Make an exact copy of the lines, leaving the pictures out.

## Start

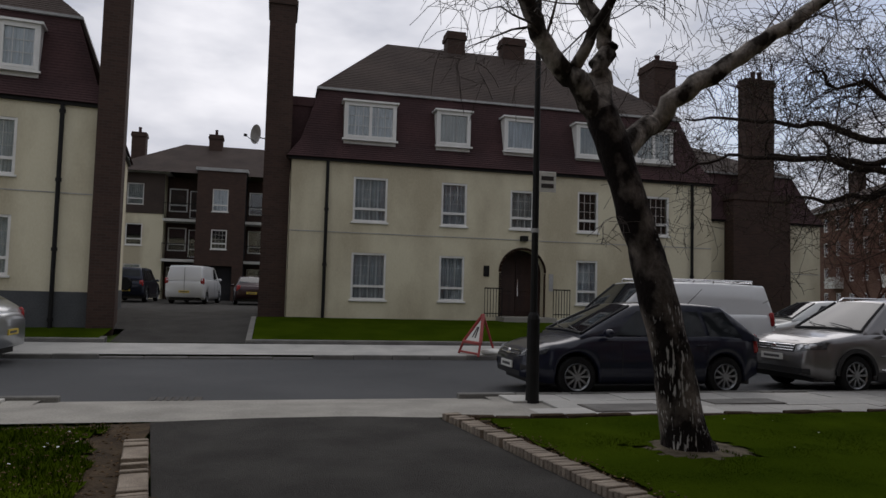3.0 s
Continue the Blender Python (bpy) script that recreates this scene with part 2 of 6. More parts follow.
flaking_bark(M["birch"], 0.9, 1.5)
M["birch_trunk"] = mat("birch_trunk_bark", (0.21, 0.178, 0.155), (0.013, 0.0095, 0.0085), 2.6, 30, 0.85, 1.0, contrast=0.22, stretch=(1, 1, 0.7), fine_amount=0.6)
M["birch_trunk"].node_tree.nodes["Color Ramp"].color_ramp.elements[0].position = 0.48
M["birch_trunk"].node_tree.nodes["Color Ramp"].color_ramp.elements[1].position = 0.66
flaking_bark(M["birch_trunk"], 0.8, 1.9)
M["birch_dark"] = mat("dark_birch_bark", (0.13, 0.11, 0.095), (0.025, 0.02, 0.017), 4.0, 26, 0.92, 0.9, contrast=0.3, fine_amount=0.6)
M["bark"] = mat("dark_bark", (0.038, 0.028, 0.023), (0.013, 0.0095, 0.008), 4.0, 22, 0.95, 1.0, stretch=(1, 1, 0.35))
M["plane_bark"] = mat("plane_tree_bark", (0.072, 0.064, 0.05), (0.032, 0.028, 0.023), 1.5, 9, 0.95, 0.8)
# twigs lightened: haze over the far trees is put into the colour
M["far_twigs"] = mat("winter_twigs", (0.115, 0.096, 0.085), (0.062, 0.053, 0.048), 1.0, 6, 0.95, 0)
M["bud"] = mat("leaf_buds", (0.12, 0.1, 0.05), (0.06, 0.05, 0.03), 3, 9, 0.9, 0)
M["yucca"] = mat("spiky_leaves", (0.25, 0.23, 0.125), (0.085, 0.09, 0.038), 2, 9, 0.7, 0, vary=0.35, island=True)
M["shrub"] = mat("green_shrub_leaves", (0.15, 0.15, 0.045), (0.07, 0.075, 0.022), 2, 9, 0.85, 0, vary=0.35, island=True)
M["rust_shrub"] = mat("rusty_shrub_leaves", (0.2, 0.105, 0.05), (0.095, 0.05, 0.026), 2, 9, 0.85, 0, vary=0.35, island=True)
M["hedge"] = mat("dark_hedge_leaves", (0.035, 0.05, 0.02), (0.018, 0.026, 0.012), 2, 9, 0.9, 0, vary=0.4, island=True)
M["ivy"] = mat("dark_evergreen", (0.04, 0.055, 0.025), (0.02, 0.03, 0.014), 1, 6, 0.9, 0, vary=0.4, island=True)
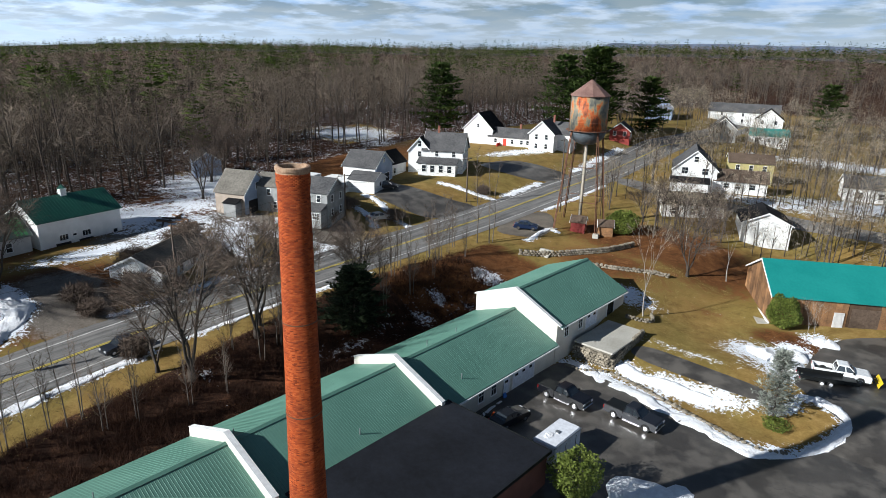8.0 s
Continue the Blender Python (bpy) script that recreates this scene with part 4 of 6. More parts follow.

## End

Written solution ::
3.0 s
Continue the Blender Python (bpy) script that recreates this scene with part 2 of 6. More parts follow.
flaking_bark(M["birch"], 0.9, 1.5)
M["birch_trunk"] = mat("birch_trunk_bark", (0.21, 0.178, 0.155), (0.013, 0.0095, 0.0085), 2.6, 30, 0.85, 1.0, contrast=0.22, stretch=(1, 1, 0.7), fine_amount=0.6)
M["birch_trunk"].node_tree.nodes["Color Ramp"].color_ramp.elements[0].position = 0.48
M["birch_trunk"].node_tree.nodes["Color Ramp"].color_ramp.elements[1].position = 0.66
flaking_bark(M["birch_trunk"], 0.8, 1.9)
M["birch_dark"] = mat("dark_birch_bark", (0.13, 0.11, 0.095), (0.025, 0.02, 0.017), 4.0, 26, 0.92, 0.9, contrast=0.3, fine_amount=0.6)
M["bark"] = mat("dark_bark", (0.038, 0.028, 0.023), (0.013, 0.0095, 0.008), 4.0, 22, 0.95, 1.0, stretch=(1, 1, 0.35))
M["plane_bark"] = mat("plane_tree_bark", (0.072, 0.064, 0.05), (0.032, 0.028, 0.023), 1.5, 9, 0.95, 0.8)
# twigs lightened: haze over the far trees is put into the colour
M["far_twigs"] = mat("winter_twigs", (0.115, 0.096, 0.085), (0.062, 0.053, 0.048), 1.0, 6, 0.95, 0)
M["bud"] = mat("leaf_buds", (0.12, 0.1, 0.05), (0.06, 0.05, 0.03), 3, 9, 0.9, 0)
M["yucca"] = mat("spiky_leaves", (0.25, 0.23, 0.125), (0.085, 0.09, 0.038), 2, 9, 0.7, 0, vary=0.35, island=True)
M["shrub"] = mat("green_shrub_leaves", (0.15, 0.15, 0.045), (0.07, 0.075, 0.022), 2, 9, 0.85, 0, vary=0.35, island=True)
M["rust_shrub"] = mat("rusty_shrub_leaves", (0.2, 0.105, 0.05), (0.095, 0.05, 0.026), 2, 9, 0.85, 0, vary=0.35, island=True)
M["hedge"] = mat("dark_hedge_leaves", (0.035, 0.05, 0.02), (0.018, 0.026, 0.012), 2, 9, 0.9, 0, vary=0.4, island=True)
M["ivy"] = mat("dark_evergreen", (0.04, 0.055, 0.025), (0.02, 0.03, 0.014), 1, 6, 0.9, 0, vary=0.4, island=True)
8.0 s
Continue the Blender Python (bpy) script that recreates this scene with part 4 of 6. More parts follow.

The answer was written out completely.